**WHAT IS NEEDED**
Of the material below, the lines to be retyped are those from the line containing "4. More parts follow." through the line containing "return part(name, verts, faces, mat, parent, label)", inclusive; reproduce them exactly.

**DATA SUPPLIED**
>>>
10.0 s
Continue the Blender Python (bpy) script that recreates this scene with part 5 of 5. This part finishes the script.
<<<
>>>
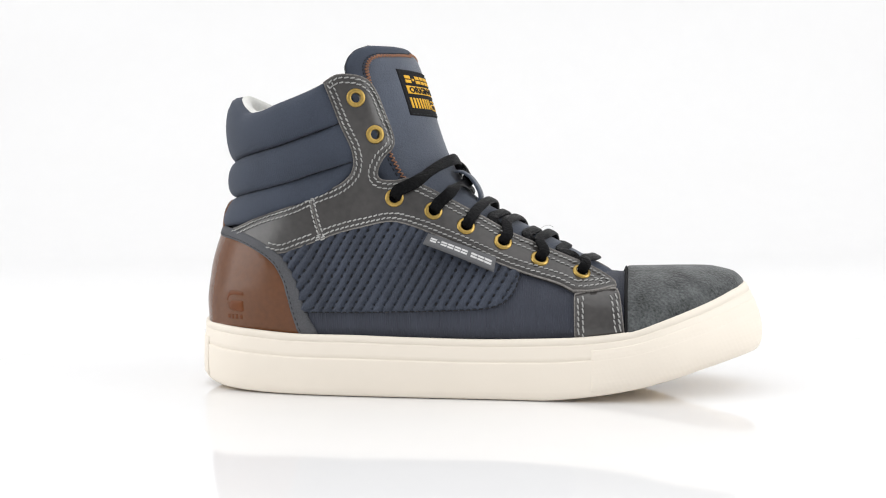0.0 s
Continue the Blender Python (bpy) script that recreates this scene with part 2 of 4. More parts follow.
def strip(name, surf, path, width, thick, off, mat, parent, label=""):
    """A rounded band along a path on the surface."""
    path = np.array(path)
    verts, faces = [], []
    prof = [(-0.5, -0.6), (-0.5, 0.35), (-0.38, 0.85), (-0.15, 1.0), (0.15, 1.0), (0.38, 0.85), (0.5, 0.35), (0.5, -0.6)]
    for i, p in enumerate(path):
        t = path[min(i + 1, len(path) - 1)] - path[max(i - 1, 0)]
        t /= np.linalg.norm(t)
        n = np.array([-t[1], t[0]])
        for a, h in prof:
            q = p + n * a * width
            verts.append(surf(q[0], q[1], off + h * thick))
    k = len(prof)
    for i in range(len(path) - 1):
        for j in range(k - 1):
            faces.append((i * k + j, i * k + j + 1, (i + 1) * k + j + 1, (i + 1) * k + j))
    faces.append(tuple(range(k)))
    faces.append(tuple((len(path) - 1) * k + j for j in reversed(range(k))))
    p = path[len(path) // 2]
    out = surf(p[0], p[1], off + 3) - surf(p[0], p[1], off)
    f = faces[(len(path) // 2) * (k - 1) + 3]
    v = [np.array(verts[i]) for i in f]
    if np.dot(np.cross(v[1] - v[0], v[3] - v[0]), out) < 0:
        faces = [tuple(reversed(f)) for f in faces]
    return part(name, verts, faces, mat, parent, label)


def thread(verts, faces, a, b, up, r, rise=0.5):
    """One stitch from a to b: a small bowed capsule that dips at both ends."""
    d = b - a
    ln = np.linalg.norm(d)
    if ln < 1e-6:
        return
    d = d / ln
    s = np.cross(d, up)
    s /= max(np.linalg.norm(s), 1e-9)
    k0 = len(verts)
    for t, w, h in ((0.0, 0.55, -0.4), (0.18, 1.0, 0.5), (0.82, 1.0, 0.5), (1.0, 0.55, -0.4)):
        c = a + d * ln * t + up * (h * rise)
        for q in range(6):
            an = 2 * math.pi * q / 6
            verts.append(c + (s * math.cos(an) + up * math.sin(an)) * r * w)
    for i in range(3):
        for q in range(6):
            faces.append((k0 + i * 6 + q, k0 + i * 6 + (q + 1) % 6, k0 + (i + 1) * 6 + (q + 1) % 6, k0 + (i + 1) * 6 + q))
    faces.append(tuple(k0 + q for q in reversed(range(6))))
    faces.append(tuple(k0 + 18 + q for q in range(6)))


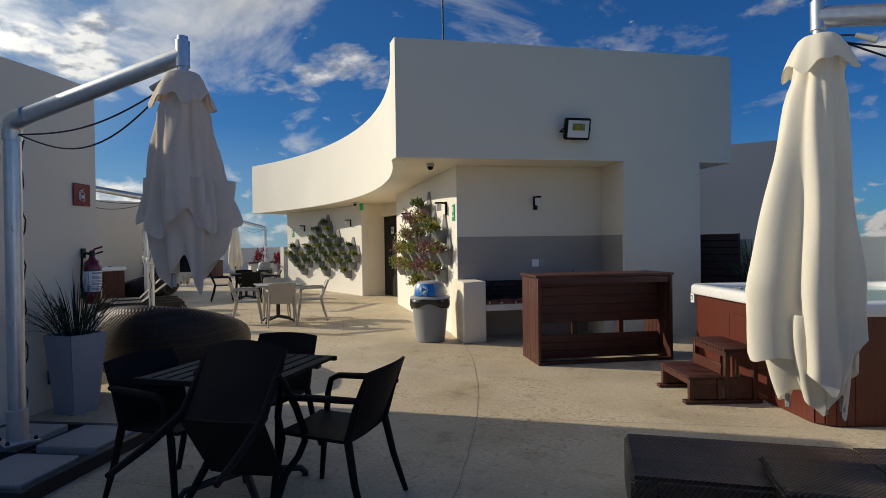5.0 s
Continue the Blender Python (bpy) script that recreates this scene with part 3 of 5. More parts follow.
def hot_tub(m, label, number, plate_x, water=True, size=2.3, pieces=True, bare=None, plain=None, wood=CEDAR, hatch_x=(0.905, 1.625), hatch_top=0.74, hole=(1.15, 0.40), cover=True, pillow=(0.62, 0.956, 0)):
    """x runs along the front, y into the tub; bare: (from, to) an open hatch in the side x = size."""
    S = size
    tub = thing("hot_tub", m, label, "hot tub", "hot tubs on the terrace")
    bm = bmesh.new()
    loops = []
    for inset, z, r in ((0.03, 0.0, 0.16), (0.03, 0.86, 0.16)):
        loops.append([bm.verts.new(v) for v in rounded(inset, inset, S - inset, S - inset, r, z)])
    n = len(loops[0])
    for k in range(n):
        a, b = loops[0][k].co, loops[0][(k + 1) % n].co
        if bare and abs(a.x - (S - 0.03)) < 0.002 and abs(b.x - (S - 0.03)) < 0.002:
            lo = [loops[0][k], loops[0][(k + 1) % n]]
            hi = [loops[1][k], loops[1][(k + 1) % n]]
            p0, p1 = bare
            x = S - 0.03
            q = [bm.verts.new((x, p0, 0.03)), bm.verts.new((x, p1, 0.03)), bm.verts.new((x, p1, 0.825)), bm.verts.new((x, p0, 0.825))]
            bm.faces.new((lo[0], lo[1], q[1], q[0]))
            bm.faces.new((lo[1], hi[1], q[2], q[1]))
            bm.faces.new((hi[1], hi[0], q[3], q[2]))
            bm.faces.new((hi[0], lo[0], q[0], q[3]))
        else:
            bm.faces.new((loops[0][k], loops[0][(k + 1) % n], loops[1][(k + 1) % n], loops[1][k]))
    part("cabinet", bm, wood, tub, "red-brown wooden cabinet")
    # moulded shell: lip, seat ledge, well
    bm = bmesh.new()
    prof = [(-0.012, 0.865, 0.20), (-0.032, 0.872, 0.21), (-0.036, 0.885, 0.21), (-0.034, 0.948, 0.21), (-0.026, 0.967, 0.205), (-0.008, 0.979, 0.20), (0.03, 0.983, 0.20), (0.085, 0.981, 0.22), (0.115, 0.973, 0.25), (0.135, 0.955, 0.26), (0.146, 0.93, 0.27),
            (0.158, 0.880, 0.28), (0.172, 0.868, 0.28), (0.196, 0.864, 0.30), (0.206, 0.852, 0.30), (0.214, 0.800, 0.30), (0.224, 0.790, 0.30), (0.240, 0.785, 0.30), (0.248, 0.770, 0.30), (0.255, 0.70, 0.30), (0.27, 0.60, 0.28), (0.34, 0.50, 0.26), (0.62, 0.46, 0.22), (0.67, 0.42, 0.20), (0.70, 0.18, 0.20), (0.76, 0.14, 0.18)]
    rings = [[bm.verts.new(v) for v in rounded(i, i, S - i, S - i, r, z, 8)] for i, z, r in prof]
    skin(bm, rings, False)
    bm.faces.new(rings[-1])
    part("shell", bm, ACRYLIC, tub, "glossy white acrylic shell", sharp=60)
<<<
**FULL OUTPUT**
Continue the Blender Python (bpy) script that recreates this scene with part 2 of 4. More parts follow.
def strip(name, surf, path, width, thick, off, mat, parent, label=""):
    """A rounded band along a path on the surface."""
    path = np.array(path)
    verts, faces = [], []
    prof = [(-0.5, -0.6), (-0.5, 0.35), (-0.38, 0.85), (-0.15, 1.0), (0.15, 1.0), (0.38, 0.85), (0.5, 0.35), (0.5, -0.6)]
    for i, p in enumerate(path):
        t = path[min(i + 1, len(path) - 1)] - path[max(i - 1, 0)]
        t /= np.linalg.norm(t)
        n = np.array([-t[1], t[0]])
        for a, h in prof:
            q = p + n * a * width
            verts.append(surf(q[0], q[1], off + h * thick))
    k = len(prof)
    for i in range(len(path) - 1):
        for j in range(k - 1):
            faces.append((i * k + j, i * k + j + 1, (i + 1) * k + j + 1, (i + 1) * k + j))
    faces.append(tuple(range(k)))
    faces.append(tuple((len(path) - 1) * k + j for j in reversed(range(k))))
    p = path[len(path) // 2]
    out = surf(p[0], p[1], off + 3) - surf(p[0], p[1], off)
    f = faces[(len(path) // 2) * (k - 1) + 3]
    v = [np.array(verts[i]) for i in f]
    if np.dot(np.cross(v[1] - v[0], v[3] - v[0]), out) < 0:
        faces = [tuple(reversed(f)) for f in faces]
    return part(name, verts, faces, mat, parent, label)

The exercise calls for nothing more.